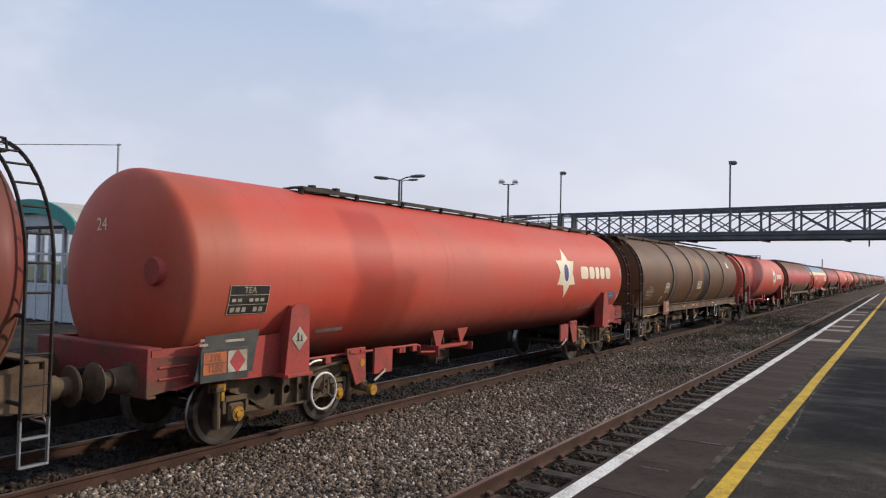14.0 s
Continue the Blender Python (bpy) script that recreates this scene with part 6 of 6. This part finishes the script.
def street_lamp(x, y, height, arms, base=-0.76):
    w = tagged(new("street_lamp"), "tall grey lamp column with flat lanterns", "street lamp", "lamp columns on the island platform")
    w.location = (x, y, 0)
    part("column", shared("column%d" % (height * 100), lambda: Geo().cyl((0, 0, base), (0, 0, height - 2.5), 0.10, 12).cyl((0, 0, height - 2.6), (0, 0, height), 0.07, 12, 0.05), LAMP_STEEL), w)
    for k, (ang, reach, rise) in enumerate(arms):
        a = radians(ang)
        d = Vector((math.cos(a), math.sin(a), 0))
        arm = part("arm", shared("arm%d_%d" % (height * 100, k), lambda: Geo().tube([(0, 0, height - 0.06), tuple(d * reach * 0.5 + Vector((0, 0, height + rise * 0.6))), tuple(d * reach + Vector((0, 0, height + rise)))], 0.032, 8), LAMP_STEEL), w)
        part("lantern", shared("lantern%d_%d" % (height * 100, k), lambda: Geo().lathe([(0, 0.05), (0.06, 0.10), (0.35, 0.13), (0.62, 0.11), (0.72, 0.04)], (0, 0, 0), "x", 12), LAMP_STEEL), arm, "", Matrix.Translation(d * (reach - 0.05) + Vector((0, 0, height + rise))) @ pose(0, 0, 0, 0, -4, ang) @ Matrix.Diagonal((1.0, 1.0, 0.65, 1)))


street_lamp(-19.79, 26.36, 6.62, ((215, 0.55, 0.03), (35, 0.55, 0.16)), 0.85)
street_lamp(-29.6, 39.7, 8.65, ((35, 0.5, 0.05),))
street_lamp(-32.2, 26.6, 6.2, ((35, 0.7, 0.1),))


def floodlight_mast():
    w = tagged(new("floodlight_mast"), "slim mast with two white floodlights", "floodlight")
    w.location = (-21.13, 39.78, 0)
    part("mast", shared("mast", lambda: Geo().cyl((0, 0, 0.6), (0, 0, 8.0), 0.08, 12, 0.06).box((0, 0, 7.98), (0.75, 0.06, 0.06), (0, 0, 35)), LAMP_STEEL), w)
    for s in (-1, 1):
        p = part("floodlight", shared("flood", lambda: Geo().box((0, 0, 0.16), (0.34, 0.22, 0.2), (35, 0, 0), 0.04), WHITE_PAINT), w, "white floodlight head", pose(s * 0.36, s * 0.25, 8.02, 0, 0, 20))
        part("bracket", shared("floodbr", lambda: Geo().tube([(-0.18, 0, 0.16), (-0.18, 0, 0), (0.18, 0, 0), (0.18, 0, 0.16)], 0.02, 6), LAMP_STEEL), p)


floodlight_mast()


def wire_pole():
    w = tagged(new("wire_pole"), "thin grey pole carrying a slack wire", "pole")
    w.location = (-28.06, 17.33, 0)
    part("pole", shared("wire_pole", lambda: Geo().cyl((0, 0, -0.76), (0, 0, 7.5), 0.06, 10, 0.045).box((0.05, 0, 7.45), (0.3, 0.06, 0.05)), GALVANISED), w)
    part("wire", shared("wire", lambda: Geo().tube([(-k * 3.0, -k * 2.0, 7.45 - 0.12 * math.sin(k / 8 * math.pi) - 0.02 * k) for k in range(9)], 0.015, 5), BLACK_IRON), w)


wire_pole()


def signal_gantry():
    w = tagged(new("signal_gantry"), "small distant signal platform with a handrail", "signal")
    w.location = (-15.9, 97.0, 0)

    def frame_geo():
        g = Geo()
        for x in (-0.8, 0.8):
            g.cyl((x, 0, -0.7), (x, 0, 5.1), 0.06, 8)
        for z in (4.0, 4.55, 5.1):
            g.box((0, 0, z), (1.7, 0.06, 0.07))
        g.box((0, 0.4, 3.9), (1.9, 0.9, 0.08))
        return g
    part("frame", shared("gantry", frame_geo, LAMP_STEEL), w)
    p = tagged(new("signal_post"), "thin distant signal post beside the line", "signal")
    p.location = (-10.4, 124.6, 0)
    part("post", shared("sigpost", lambda: Geo().cyl((0, 0, -0.7), (0, 0, 5.4), 0.07, 8).box((0, 0, 5.0), (0.14, 0.14, 0.8)), LAMP_STEEL), p)


signal_gantry()

# ---- island platform beyond the train ----


def island():
    root = tagged(new("platform_island"), "opposite island platform of dark asphalt", "platform", kind="structure")
    part("surface", shared("island_surface", lambda: Geo().box((-19.1, 20.0, 0.35), (16.0, 130.0, 1.1)), ASPHALT), root)
    # wall and edge slabs coloured near black, to paint the shade behind the train
    part("edge_wall", shared("island_wall", lambda: Geo().box((-11.05, 20.0, 0.3), (0.1, 130.0, 1.2)), UNDERTRAIN_DARK), root)
    part("edge_slabs", shared("island_edge", lambda: Geo().box((-11.25, 20.0, 0.93), (0.5, 130.0, 0.06)), UNDERTRAIN_DARK), root)


island()


def shelter():
    """Glazed waiting shelter with a barrel roof, its teal-trimmed gables across the platform."""
    w = tagged(new("waiting_shelter"), "grey glazed waiting shelter with a teal-edged curved roof", "shelter")
    w.location = (-19.05, 12.95, 0.9)
    wide, long, tall = 4.4, 7.0, 2.42
    post = shared("shelter_post", lambda: Geo().box((0, 0, tall / 2), (0.09, 0.09, tall)), SHELTER_GREY)

    def bay(m, wid):
        k = "%d" % (wid * 1000)
        part("panel", shared("shpanel" + k, lambda: Geo().box((0, 0, 0.46), (0.05, wid - 0.1, 0.88)), SHELTER_GREY), w, "", m)
        part("pane", shared("shglass" + k, lambda: Geo().box((0, 0, 1.32), (0.012, wid - 0.1, 0.76)), GLASS), w, "", m)
        part("pane", shared("shupper" + k, lambda: Geo().box((0, 0, 2.04), (0.012, wid - 0.1, 0.62)), GLASS), w, "", m)
        for z in (0.92, 1.71):
            part("transom", shared("shbar" + k, lambda: Geo().box((0, 0, 0), (0.07, wid - 0.05, 0.06)), SHELTER_GREY), w, "", m @ pose(0, 0, z))
        part("head", shared("shhead" + k, lambda: Geo().box((0, 0, 2.38), (0.1, wid, 0.08)), BLACK_IRON), w, "", m)
    n = 10
    for i in range(n + 1):
        for x in (wide / 2, -wide / 2):
            part("post", post, w, "", pose(x, -long / 2 + long * i / n, 0))
            if i < n:
                bay(pose(x, -long / 2 + long * (i + 0.5) / n, 0), long / n)
    n = 7
    for i in range(n):
        for y in (-long / 2, long / 2):
            if i:
                part("post", post, w, "", pose(-wide / 2 + wide * i / n, y, 0))
            bay(pose(-wide / 2 + wide * (i + 0.5) / n, y, 0, 0, 0, 90), wide / n)

    def arch(drop):
        return [(2.36 * math.sin(radians(a)) / math.sin(radians(60)), 2.44 + (math.cos(radians(a)) - 0.5) * 1.30 - drop) for a in range(-60, 61, 8)]

    def shell(y0, y1, hi, lo):
        return Geo().plate(arch(hi) + arch(lo)[::-1], y0, y1, "y")
    part("roof", shared("shelter_roof", lambda: shell(-long / 2 - 0.15, long / 2 + 0.15, 0.0, 0.06), ROOF_SHEET), w, "pale curved sheet roof")
    for y in (-long / 2 - 0.2, long / 2 + 0.14):
        part("roof_trim", shared("shelter_trim", lambda: shell(0, 0.06, -0.03, 0.33), TEAL_ROOF), w, "teal curved gable trim", pose(0, y, 0))
    for y in (-long / 2 - 0.03, long / 2 - 0.03):
        part("gable", shared("shelter_gable", lambda: Geo().plate([(-2.2, 2.42), (2.2, 2.42)] + [(x * 0.93, z) for x, z in arch(0.08)[::-1]], 0, 0.06, "y"), SHELTER_GREY), w, "", pose(0, y, 0))
    for x in (-2.38, 2.38):
        part("gutter", shared("shelter_gutter", lambda: Geo().box((0, 0, 2.42), (0.1, long + 0.5, 0.10)), TEAL_ROOF), w, "", pose(x, 0, 0))
    part("downpipe", shared("shelter_pipe", lambda: Geo().cyl((2.29, -long / 2 - 0.06, 0.0), (2.29, -long / 2 - 0.06, 2.4), 0.035, 8), WHITE_PAINT), w)


shelter()


# ---- far away ----
def far_trees(name, y, x0, x1, h, seed):
    """A wood on the horizon; its haze is painted in and glows."""
    rng = random.Random(seed)
    g = Geo()
    x = x0
    while x < x1:
        r = h * rng.uniform(0.35, 0.6)
        c = Vector((x, y + rng.uniform(-30, 30), -1))
        rows = []
        for z, k in ((0, 0.7), (0.35, 1.0), (0.65, 0.85), (0.9, 0.5), (1.0, 0.1)):
            rows.append([c + Vector((r * k * rng.uniform(0.7, 1.3) * math.cos(a), r * k * math.sin(a), h * z * rng.uniform(0.8, 1.15))) for a in (2 * math.pi * i / 9 for i in range(9))])
        g.rings(rows)
        x += r * rng.uniform(0.7, 1.6)
    me = g.mesh(name)
    me.materials.append(FAR_TREES)
    return tagged(new(name, me), "distant hazy line of trees", "trees", kind="stuff")


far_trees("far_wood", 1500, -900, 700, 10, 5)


def weeds(count, seed):
    rng = random.Random(seed)
    g = Geo()
    for _ in range(count):
        x, y = rng.choice(((-5.6, 24), (-5.2, 19), (-5.5, 34.4), (-6.6, 30), (-4.8, 27), (-5.6, 40), (-6.2, 46)))
        x, y = x + rng.gauss(0, 0.10 + 0.016 * y), y + rng.gauss(0, 0.05 * y - 0.4)
        z = bed_height(x, y)
        for k in range(5):
            a = rng.uniform(0, 6.28)
            l = rng.uniform(0.03, 0.08) * (1 + max(0, y - 15) * 0.02)
            d = Vector((math.cos(a), math.sin(a), 0))
            s = Vector((-d.y, d.x, 0)) * 0.012
            b = Vector((x, y, z))
            i = len(g.v)
            g.v.extend([tuple(b - s), tuple(b + s), tuple(b + d * l * 0.7 + s + Vector((0, 0, l))), tuple(b + d * l + Vector((0, 0, l * 0.8)))])
            g.face((i, i + 1, i + 2, i + 3))
    me = g.mesh("weeds", 0)
    me.materials.append(WEED)
    return tagged(new("weeds", me), "small green weeds in the ballast", "weeds", kind="stuff")


weeds(900, 9)


# ---- motion of the train ----
def motions():
    for w, y in zip(TRAIN, STATIONS):
        walk(w, [(0.0, pose(TRACK_X, y, 0)), (16.0, pose(TRACK_X, y + SPEED * 16.0, 0))])
    turn = math.degrees(SPEED / FPS / WHEEL_R)
    for wheel, y in WHEELSETS:
        walk(wheel, [(k / FPS, pose(0, y, WHEEL_R, -k * turn)) for k in range(16 * FPS + 1)])


motions()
====================
Quote word for word the lines from the line holding "Continue the Blender" through the line holding "street_lamp(-32.2, 26.6, 6.2, ((35, 0.7, 0.1),))"; include both of those lines and add nothing.

Continue the Blender Python (bpy) script that recreates this scene with part 6 of 6. This part finishes the script.
def street_lamp(x, y, height, arms, base=-0.76):
    w = tagged(new("street_lamp"), "tall grey lamp column with flat lanterns", "street lamp", "lamp columns on the island platform")
    w.location = (x, y, 0)
    part("column", shared("column%d" % (height * 100), lambda: Geo().cyl((0, 0, base), (0, 0, height - 2.5), 0.10, 12).cyl((0, 0, height - 2.6), (0, 0, height), 0.07, 12, 0.05), LAMP_STEEL), w)
    for k, (ang, reach, rise) in enumerate(arms):
        a = radians(ang)
        d = Vector((math.cos(a), math.sin(a), 0))
        arm = part("arm", shared("arm%d_%d" % (height * 100, k), lambda: Geo().tube([(0, 0, height - 0.06), tuple(d * reach * 0.5 + Vector((0, 0, height + rise * 0.6))), tuple(d * reach + Vector((0, 0, height + rise)))], 0.032, 8), LAMP_STEEL), w)
        part("lantern", shared("lantern%d_%d" % (height * 100, k), lambda: Geo().lathe([(0, 0.05), (0.06, 0.10), (0.35, 0.13), (0.62, 0.11), (0.72, 0.04)], (0, 0, 0), "x", 12), LAMP_STEEL), arm, "", Matrix.Translation(d * (reach - 0.05) + Vector((0, 0, height + rise))) @ pose(0, 0, 0, 0, -4, ang) @ Matrix.Diagonal((1.0, 1.0, 0.65, 1)))


street_lamp(-19.79, 26.36, 6.62, ((215, 0.55, 0.03), (35, 0.55, 0.16)), 0.85)
street_lamp(-29.6, 39.7, 8.65, ((35, 0.5, 0.05),))
street_lamp(-32.2, 26.6, 6.2, ((35, 0.7, 0.1),))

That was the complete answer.